A new rule for companies is Rule 25A, amended by the Ministry of Corporate Affairs (MCA), which allows them to submit information about their directors and become compliant with the Dormant Company
A company that is a registered entity but is not currently active is called a Dormant company. Section 455(1) of the Companies Act, 2013, has introduced the concept of a Dormant company as well as the provisions that let a company be a Dormant company. Let’s see in detail what a dormant company and the conditions that you need to follow before letting the world know your dormancy status.
WHAT IS A DORMANT COMPANY?
As per the Companies Act 2013, a company or an inactive company, that has not made any significant accounting transaction and has been formed and registered for a future endeavor or to be retained as an asset or intellectual property can file an application to the Registrar in a prescribed manner to attain the status of a Dormant company. A Dormant company:
- Can apply to revert to an active status company
- Cannot remain with the status of a Dormant company for more than five consecutive financial years.
OBJECTIVES OF A DORMANT COMPANY
A Dormant company forms or registers its status with the following goals in line:
- Has been incorporated for a future project
- Is held as an asset or intellectual property
- Has no significant transactions in particular financial year
- Is an inactive company
REASONS FOR OBTAINING STATUS OF DORMANT COMPANY
A company obtains a dormant status for many purposes, such as:
- When the business owners are preparing to launch a business, to reserve a name for the company, it may be registered as dormant.
- When the business owners plan to restructure a business, they may obtain a dormant status for it.
- If there is a requirement of an extended period off for the business owner due to reasons like illness, travel, maternity leave, sabbatical, etc.
ELIGIBILITY TO BE A DORMANT COMPANY
A company that is not doing any business for a couple of financial years and further does not intend to do any business in the near future for up to five consecutive years can apply for a company status.
WHAT ARE THE CONDITIONS BEFORE APPLYING FOR A DORMANT STATUS?
A company can apply for the dormant status only if it meets the following requirements:
- No ordering or carrying out the inspection, inquiry, or investigation against the company. Also, there is no initiation of the prosecution and pending against the company in any court of law.
- There is no outstanding payment on public deposits or interests, in the name of the company.
- There shouldn’t be any outstanding loan on the company, secured or unsecured. In case there is an unsecured loan, the lender’s consent should be enclosed with the form.
- A certificate to the effect of no dispute or difference among the management and promoters of the company has to be enclosed.
- There are no outstanding tax dues to the central or state government or local authorities in the name of the company.
- There should be no default in the payment of the company’s workmen’s dues.
- The company should not list itself on the stock exchange, within or outside India.
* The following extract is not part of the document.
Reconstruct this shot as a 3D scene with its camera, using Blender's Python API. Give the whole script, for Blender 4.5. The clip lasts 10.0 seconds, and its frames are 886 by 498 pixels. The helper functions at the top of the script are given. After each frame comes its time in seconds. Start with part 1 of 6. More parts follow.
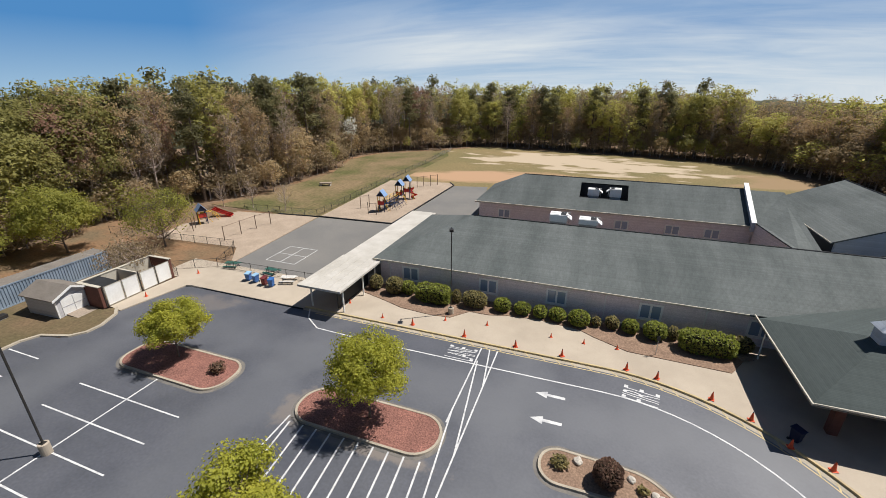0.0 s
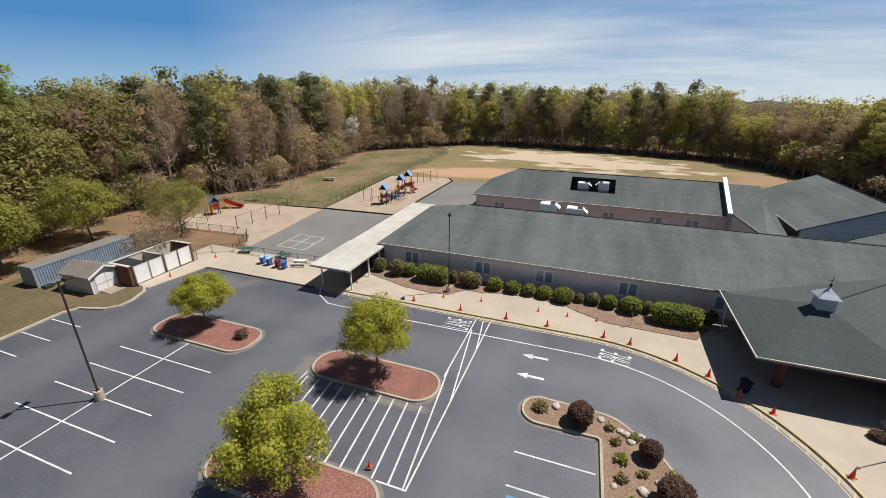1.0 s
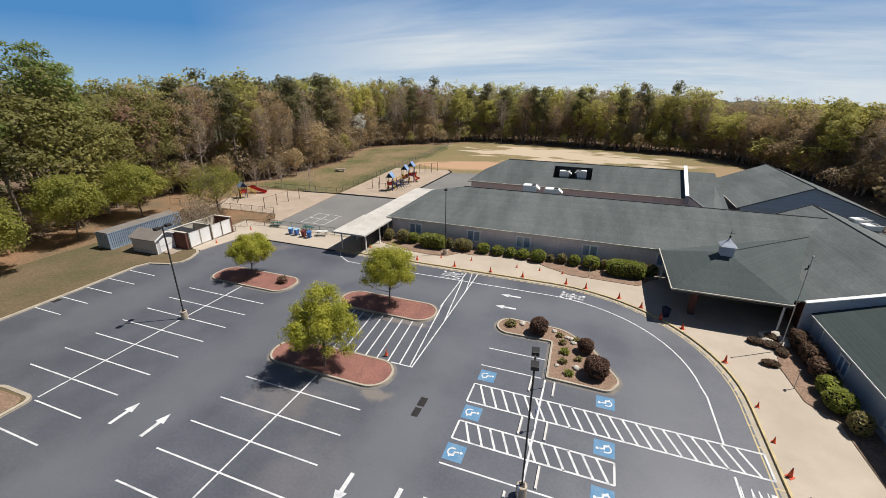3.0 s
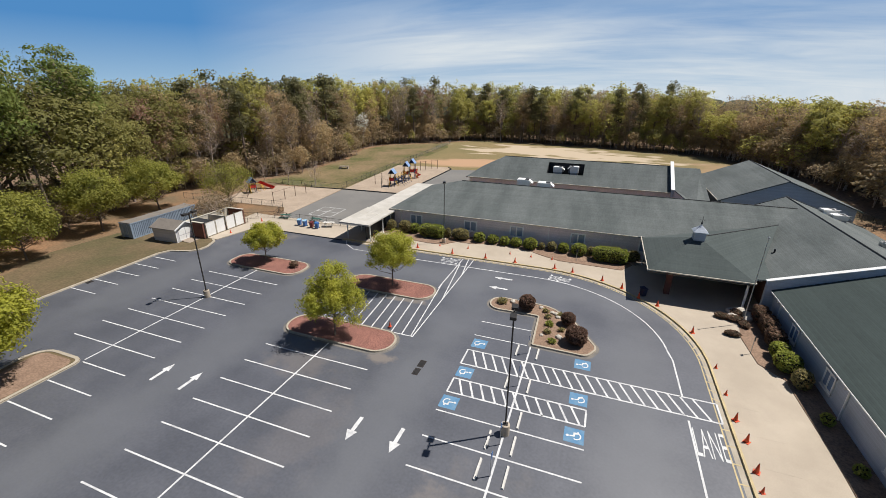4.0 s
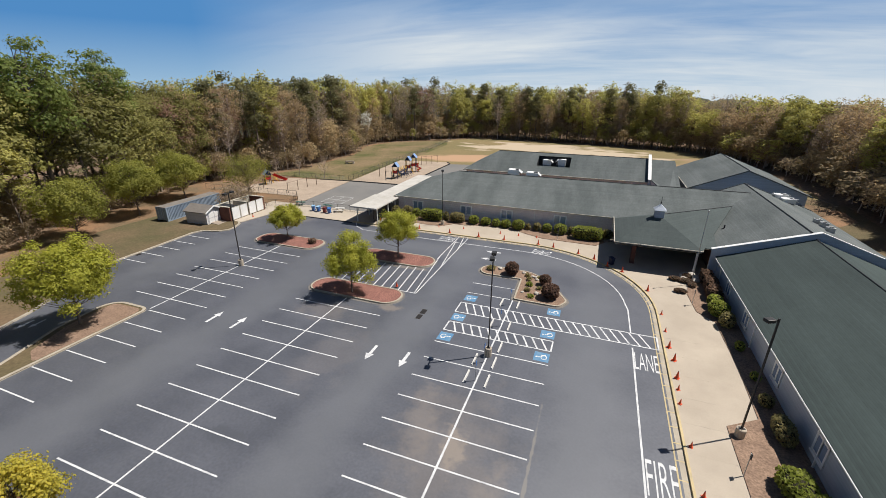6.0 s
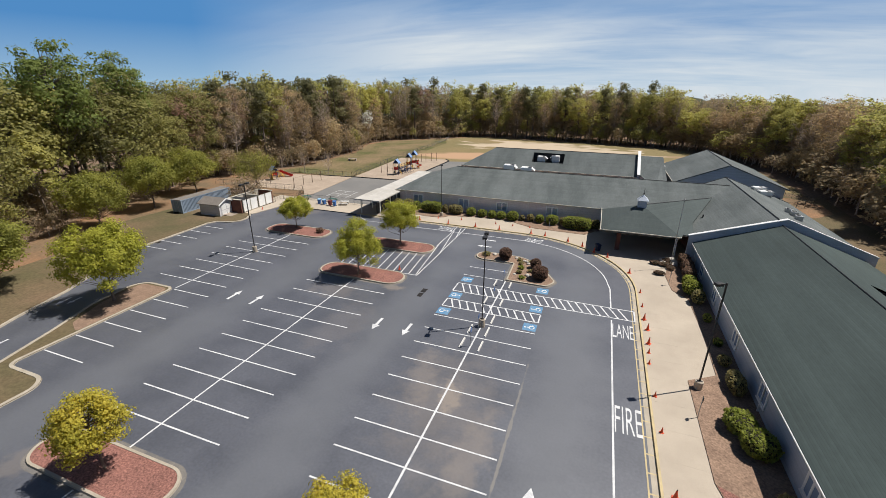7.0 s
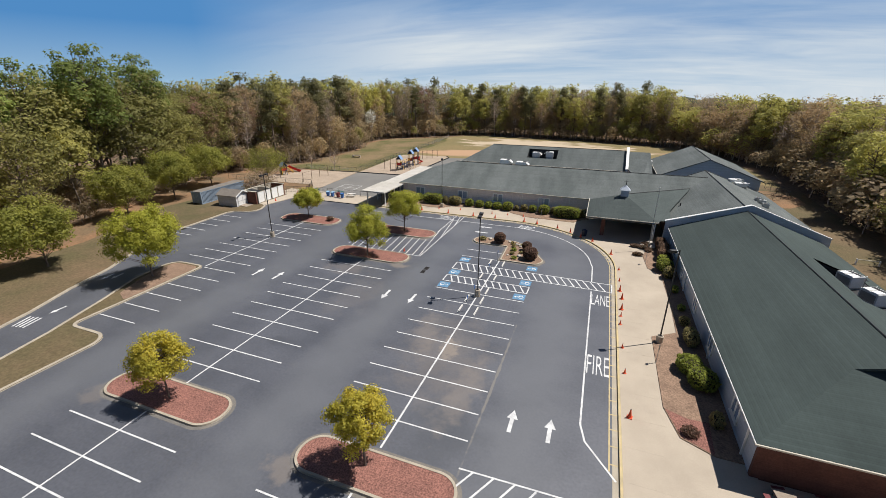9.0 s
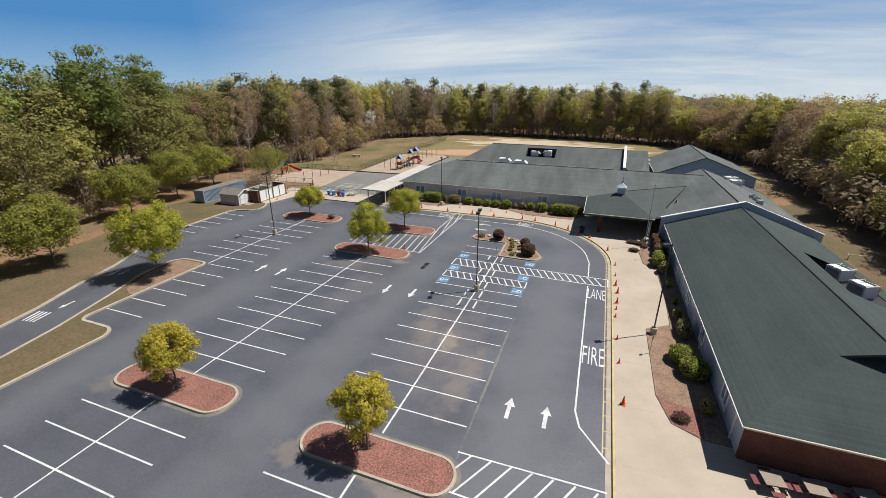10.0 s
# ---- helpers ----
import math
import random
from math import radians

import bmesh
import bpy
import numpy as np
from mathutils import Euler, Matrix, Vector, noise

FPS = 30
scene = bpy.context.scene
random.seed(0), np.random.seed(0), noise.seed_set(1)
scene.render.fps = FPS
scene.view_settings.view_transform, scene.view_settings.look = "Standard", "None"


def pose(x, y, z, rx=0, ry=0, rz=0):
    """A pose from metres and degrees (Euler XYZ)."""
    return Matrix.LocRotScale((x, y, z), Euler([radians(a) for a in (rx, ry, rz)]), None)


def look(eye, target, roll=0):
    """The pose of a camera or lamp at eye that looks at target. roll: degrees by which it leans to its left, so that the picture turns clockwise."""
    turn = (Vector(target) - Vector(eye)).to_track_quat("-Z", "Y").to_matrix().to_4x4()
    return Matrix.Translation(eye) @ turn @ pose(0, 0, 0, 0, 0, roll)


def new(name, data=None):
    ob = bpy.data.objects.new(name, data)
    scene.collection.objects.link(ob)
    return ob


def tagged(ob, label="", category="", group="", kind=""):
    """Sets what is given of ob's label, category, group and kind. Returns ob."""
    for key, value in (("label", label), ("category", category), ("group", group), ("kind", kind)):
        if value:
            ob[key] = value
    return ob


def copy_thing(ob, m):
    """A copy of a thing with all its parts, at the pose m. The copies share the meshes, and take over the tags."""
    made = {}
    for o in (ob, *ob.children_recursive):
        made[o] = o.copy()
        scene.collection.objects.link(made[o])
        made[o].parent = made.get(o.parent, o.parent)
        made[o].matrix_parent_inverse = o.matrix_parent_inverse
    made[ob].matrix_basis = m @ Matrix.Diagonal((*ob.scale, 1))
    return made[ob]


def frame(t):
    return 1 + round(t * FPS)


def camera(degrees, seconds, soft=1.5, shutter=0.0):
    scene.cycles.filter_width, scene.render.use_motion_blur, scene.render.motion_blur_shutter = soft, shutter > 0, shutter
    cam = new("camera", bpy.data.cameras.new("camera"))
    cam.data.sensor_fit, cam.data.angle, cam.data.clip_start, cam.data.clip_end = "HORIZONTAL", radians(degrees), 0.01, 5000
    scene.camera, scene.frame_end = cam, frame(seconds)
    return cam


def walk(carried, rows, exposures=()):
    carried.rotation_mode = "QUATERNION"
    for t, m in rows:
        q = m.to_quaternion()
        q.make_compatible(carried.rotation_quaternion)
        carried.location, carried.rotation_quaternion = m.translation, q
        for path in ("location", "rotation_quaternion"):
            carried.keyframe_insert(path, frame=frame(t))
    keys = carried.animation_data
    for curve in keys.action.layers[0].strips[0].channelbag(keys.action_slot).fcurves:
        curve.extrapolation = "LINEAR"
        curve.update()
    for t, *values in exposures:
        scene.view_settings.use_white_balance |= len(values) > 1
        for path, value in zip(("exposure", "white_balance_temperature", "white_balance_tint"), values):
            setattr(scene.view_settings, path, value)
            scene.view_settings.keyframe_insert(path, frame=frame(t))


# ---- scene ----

# ---------- camera ----------
cam = camera(93.35, 10.0, soft=0.7)


def flown(x, y, z, rx, rz, roll):
    return pose(x, y, z, rx, 0, rz) @ pose(0, 0, 0, 0, 0, roll)


PATH = [
    (0.0, flown(-11.52, 49.15, 23.37, 68.57, 20.08, 0.08)),
    (0.5, flown(-10.75, 46.87, 23.33, 68.57, 19.94, 0.20)),
    (1.0, flown(-9.74, 44.40, 23.30, 68.57, 19.93, 0.33)),
    (1.5, flown(-8.54, 41.66, 23.30, 68.58, 19.95, 0.41)),
    (2.0, flown(-7.28, 38.72, 23.29, 68.57, 20.03, 0.42)),
    (2.5, flown(-6.08, 35.73, 23.36, 68.56, 20.09, 0.41)),
    (3.0, flown(-5.03, 33.10, 23.38, 68.58, 20.15, 0.48)),
    (4.5, flown(-2.05, 26.60, 23.54, 68.58, 20.42, 0.33)),
    (5.0, flown(-1.30, 24.62, 23.64, 68.57, 20.42, 0.26)),
    (5.5, flown(-0.36, 22.33, 23.57, 68.58, 20.42, 0.32)),
    (7.0, flown(2.51, 15.22, 23.43, 68.59, 20.34, 0.34)),
    (7.5, flown(3.28, 13.31, 23.44, 68.60, 20.37, 0.27)),
    (8.0, flown(3.90, 11.66, 23.43, 68.57, 20.39, 0.33)),
    (8.5, flown(4.40, 10.15, 23.46, 68.57, 20.38, 0.34)),
    (9.0, flown(4.84, 8.90, 23.48, 68.57, 20.37, 0.31)),
    (9.5, flown(5.16, 8.16, 23.43, 68.58, 20.39, 0.25)),
    (10.0, flown(5.32, 7.76, 23.37, 68.60, 20.36, 0.16)),
]
walk(cam, PATH, exposures=[(0.0, 0.19), (10.0, 0.19)])

# ---------- sky and sun ----------
SUN_DIR = Vector((4.65, 2.95, 9.9)).normalized()
world = bpy.data.worlds.new("sky")
scene.world = world
world.use_nodes = True
wt = world.node_tree
wt.nodes.clear()


def wn(kind, **kw):
    n = wt.nodes.new(kind)
    for k, v in kw.items():
        n.inputs[k].default_value = v
    return n


sky = wt.nodes.new("ShaderNodeTexSky")
sky.sky_type, sky.sun_disc = "NISHITA", False
sky.sun_elevation, sky.sun_rotation = math.asin(SUN_DIR.z), math.atan2(SUN_DIR.x, SUN_DIR.y)
sky.altitude, sky.air_density, sky.dust_density, sky.ozone_density = 300, 0.9, 0.4, 1.2
wtc = wt.nodes.new("ShaderNodeTexCoord")
wsep = wt.nodes.new("ShaderNodeSeparateXYZ")
wt.links.new(wtc.outputs["Generated"], wsep.inputs[0])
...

PROCEDURE TO GET THE COMPANY’S STATUS AS DORMANT
Step 1. First, you must call for a board meeting to fix the time and venue to call an extraordinary general meeting of the members to pass a special resolution (at least 3/4th in value). The director can make a general application for dormant status with ROC in this board meeting. You must issue a notice for the public meeting. Also, you must hire a chartered accountant or Auditor to issue a certificate in this general meeting.
Step 2. Next, the extraordinary general meeting takes place. Then a special resolution is passed. The exact copy of the individual decision and the notice of the extraordinary public meeting have an explanatory statement. This is because an attachment to e-form MGT-14 is filed with the ROC.
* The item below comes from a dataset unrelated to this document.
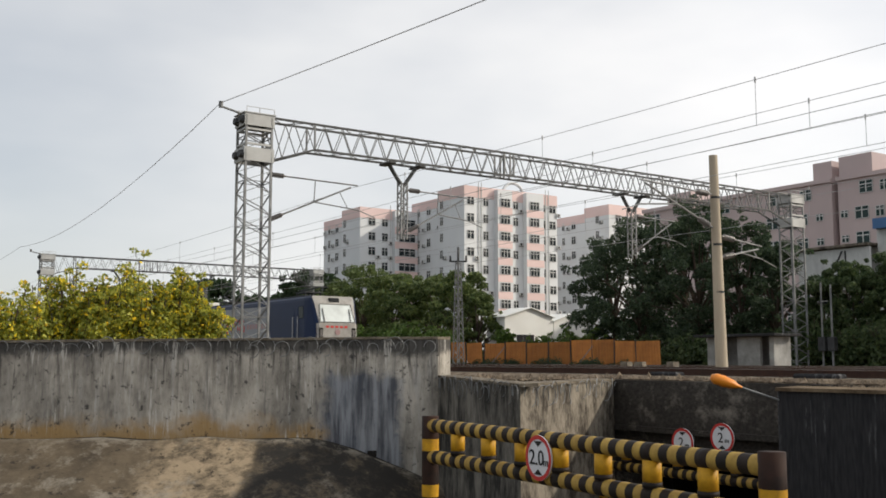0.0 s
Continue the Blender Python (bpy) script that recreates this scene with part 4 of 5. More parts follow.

Step 3. Next, the company must file an application in form MSC-1 enclosing the following attachments to obtain a dormant status for the company:
- The exact certified copy for the board resolution.
- The exact certified copy for the special resolution.
- The certificate from the auditor.
- A statement of affairs, duly approved by the auditor or chartered accountant.
- You must attach the Annual Return and the Latest Financial Statement compulsorily.
- A certificate to the effect of declaring no dispute among the management or the ownership.
- If there is any loan outstanding in the name of the company, the consent of the lender has to be attached.
EXEMPTIONS PROVIDED TO A DORMANT COMPANY
The following exceptions acquire to a dormant company:
- A company does not have to show cash flow statements in the company’s financial statements.
- The provision regarding holding a board meeting in each half of the calendar year has to be held at a gap of at least 90 days. Which effectively means only two board meetings are mandatory during a year.
However, the provision which relates to the rotation of the auditors does not apply to company.